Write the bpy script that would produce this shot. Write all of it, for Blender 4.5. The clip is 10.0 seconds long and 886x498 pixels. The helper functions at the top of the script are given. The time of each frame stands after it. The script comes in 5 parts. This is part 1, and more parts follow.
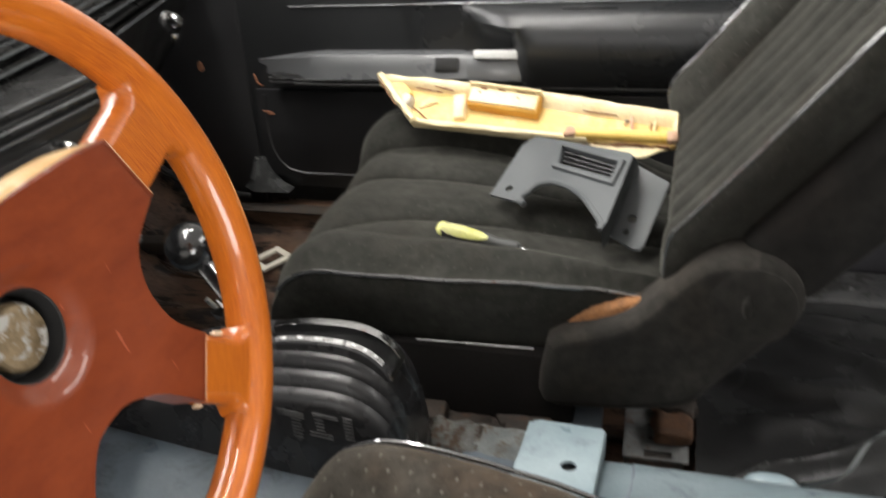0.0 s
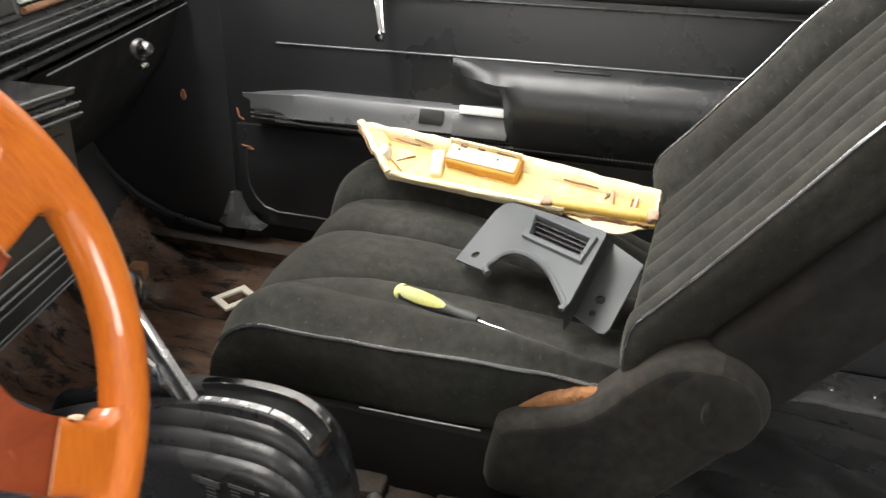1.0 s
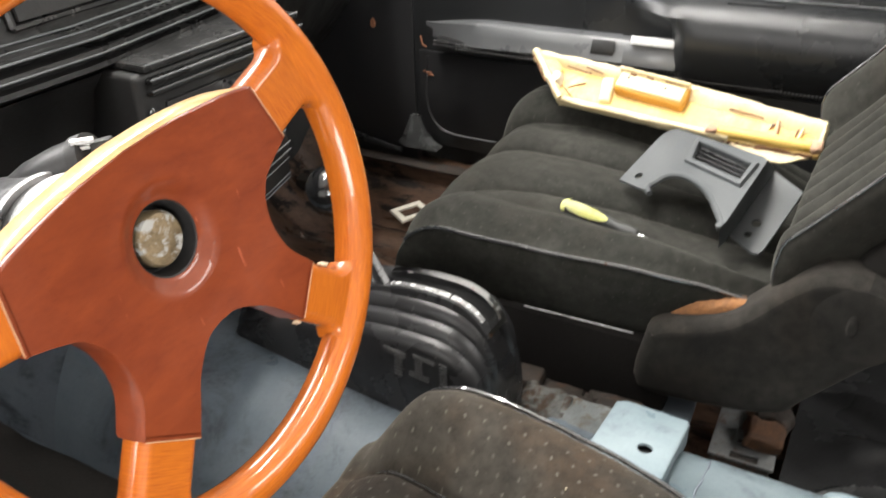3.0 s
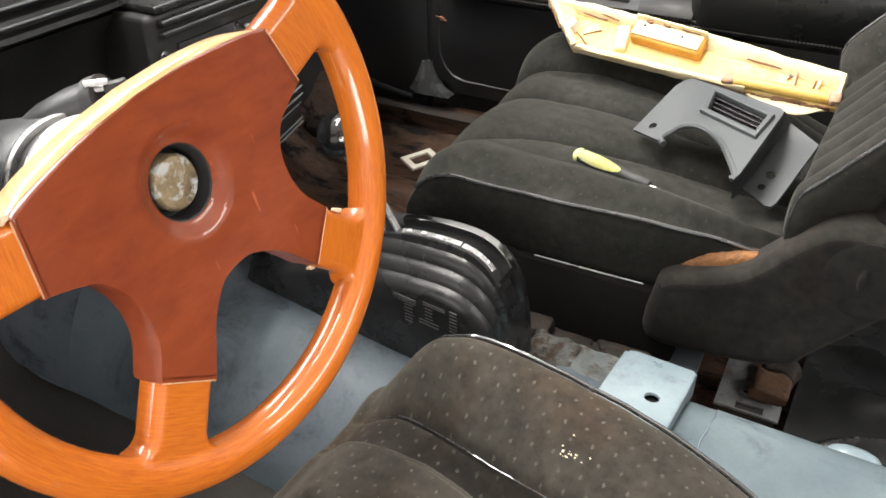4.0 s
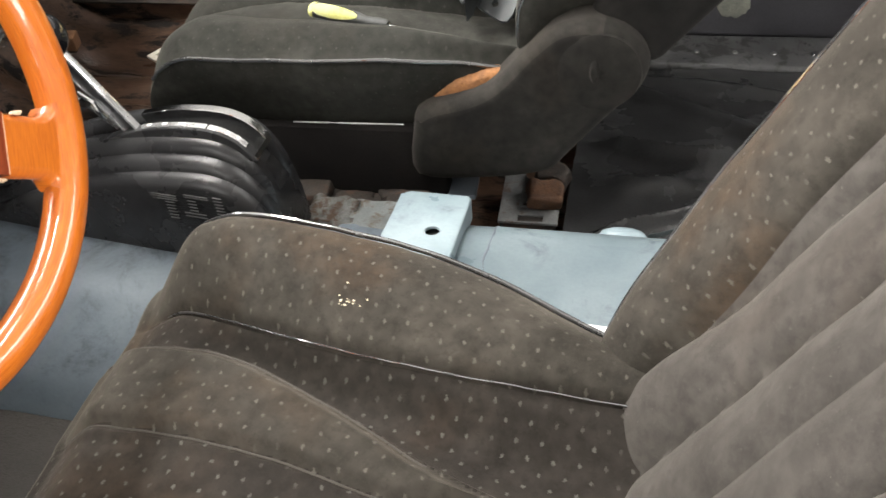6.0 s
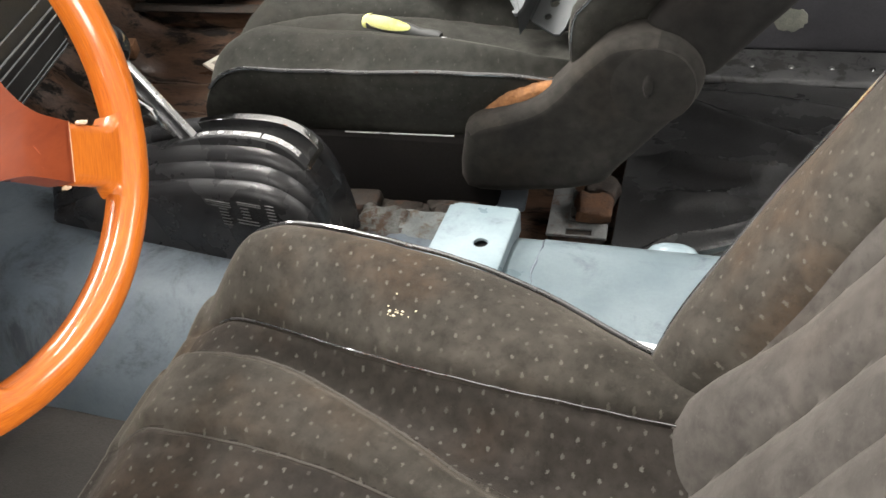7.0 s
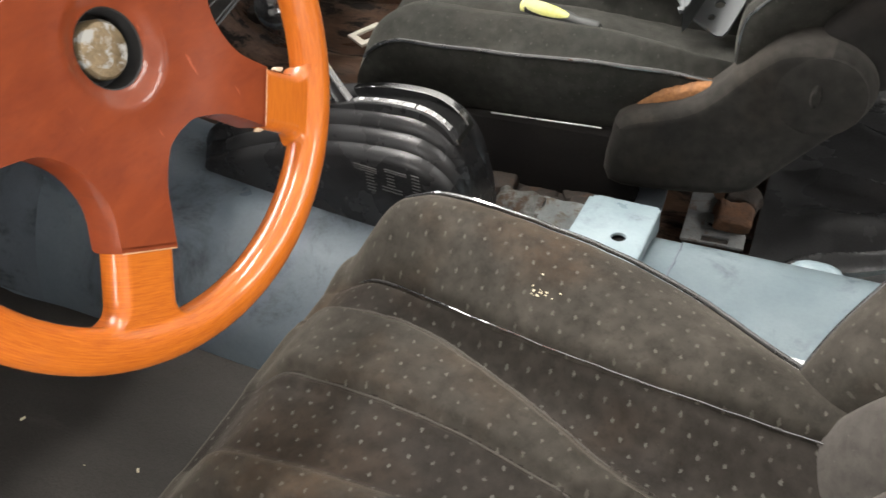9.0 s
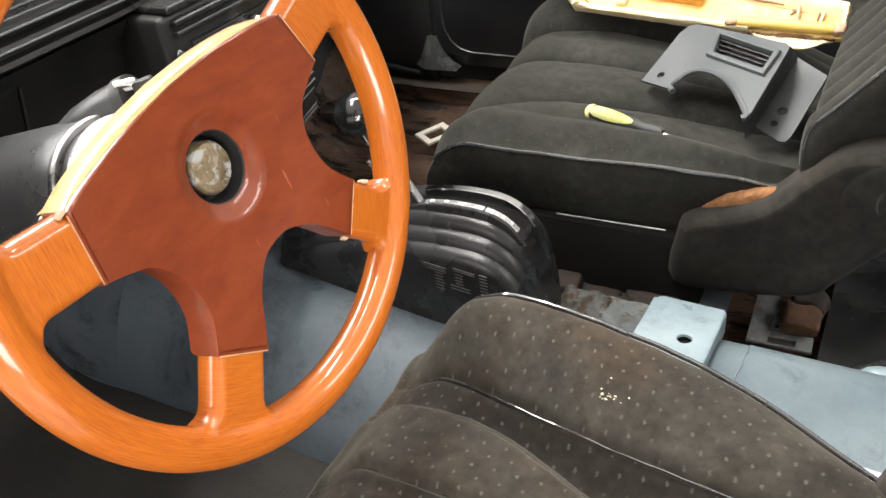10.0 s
________
• **TASK INSTRUCTIONS**
Reproduce the whole listing exactly, but not the images in it.

• **EXERCISE RESULT**
Write the bpy script that would produce this shot. Write all of it, for Blender 4.5. The clip is 10.0 seconds long and 886x498 pixels. The helper functions at the top of the script are given. The time of each frame stands after it. The script comes in 5 parts. This is part 1, and more parts follow.
0.0 s
1.0 s
3.0 s
4.0 s
6.0 s
7.0 s
9.0 s
10.0 s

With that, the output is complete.